Aerospace manufacturers set their sights on research for future aircraft development and control

March 1, 2001
The nation's three leading military aircraft manufacturers are kicking off a potential $95 million research program into the technologies necessary to design and control future manned and unmanned airplanes.

By John Keller

WRIGHT-PATTERSON AFB, Ohio — The nation's three leading military aircraft manufacturers are kicking off a potential $95 million research program into the technologies necessary to design and control future manned and unmanned airplanes.

The program, called the Air Vehicles Technology Integration Program (AVTIP), is under the supervision of the air vehicles directorate of the U.S. Air Force Research Laboratory at Wright-Patterson Air Force Base, Ohio.

AVTIP, which concerns control science, aeronautical science, and structures, will rely heavily on computer modeling for research into future airframes and control systems, explains Ed Schopler, the AVTIP program manager at Wright-Patterson.

The program's contractors are the Lockheed Martin Aeronautics Co. in Fort Worth, Texas; The Boeing Co. in Seattle; and Northrop Grumman Corp in El Segundo, Calif. All three won so-called indefinite delivery/indefinite quantity contracts from the Air Force last November and December.

The program can spend as much as $95 million over the next eight years.
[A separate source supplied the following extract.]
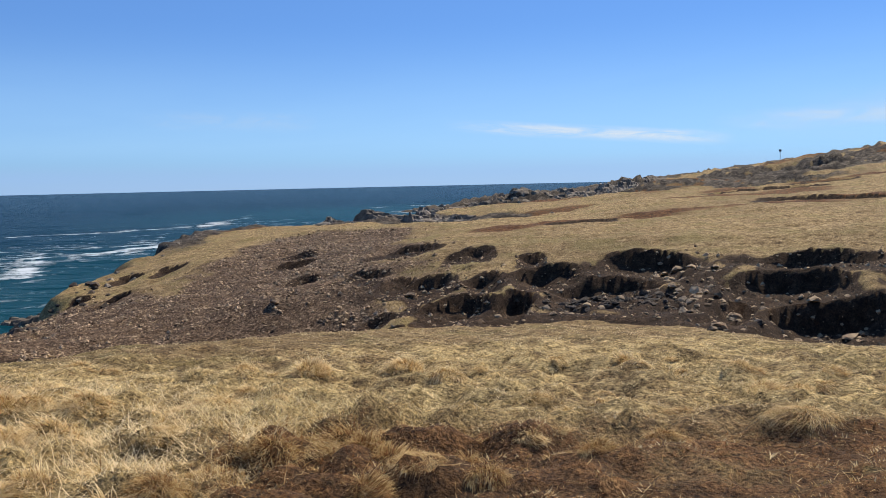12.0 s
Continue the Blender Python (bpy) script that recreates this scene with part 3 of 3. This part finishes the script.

Schopler says the AVTIP is a contract vehicle that enables program managers at the Air Force air vehicles directorate to move quickly on research initiatives.

"Once you have the basic contract established it gives you a mechanism to do any size individual technology effort with its own technical objectives and goals," Schopler says. "The individual project engineers can decide if they can meet technical requirements by going to those companies, and they use the AVTIP to do it."

The central aeronautical research areas of AVTIP involve unmanned aerial vehicle sustainment, spacecraft, and future strike aircraft, Schopler says.

The program not only will emphasize computer modeling for aircraft structures, but also will investigate new ways to control aircraft and integrate weapons aboard airframes. "It has to do with anything with how the airplane might fly, how to make it perform, and how the pilot makes the airplane move," Schopler explains.

The AVTIP contract announcement says the effort "provides for research of new technologies that will provide affordable, revolutionary capabilities to the warfighter. The developments will provide for cost effective, survivable aerospace platforms capable of accurate delivery of weapons and cargo worldwide."